Custom handlers are registered at startup from config. Name conflicts with built-in handlers (github, entra, gcp) are rejected. Each handler creates its own token cache under scafctl.auth.oauth2.<name>.token.* in the secrets store.

Registry Auto-Detection#

When a custom handler specifies a registry field, InferAuthHandler() will automatically select that handler for scafctl catalog login against matching registries.
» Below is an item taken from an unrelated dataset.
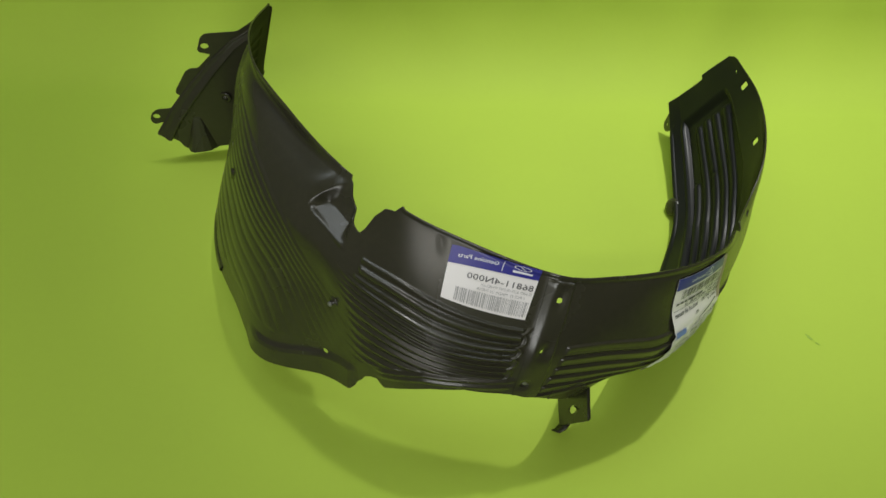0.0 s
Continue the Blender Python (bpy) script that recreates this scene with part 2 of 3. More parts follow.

See examples/auth/custom-oauth2-config.md for configuration examples.

Future Enhancements#

Auth Claims Provider#

A dedicated provider will be created to expose authentication claims (tenant ID, subject, scopes, etc.) for use in expressions and conditions. This enables conditional logic based on the authenticated identity without exposing raw tokens or secrets.

Example usage (proposed):

inputs:
  tenantId:
    provider: auth
    inputs:
      handler: entra
      claim: tenantId

Summary#

Authentication in scafctl is explicit, declarative, and provider-driven. Auth providers manage identity and token minting. Providers declare required token types and scopes. scafctl supports interactive login for local users and clean integration with external executors, while keeping secrets out of configuration and artifacts.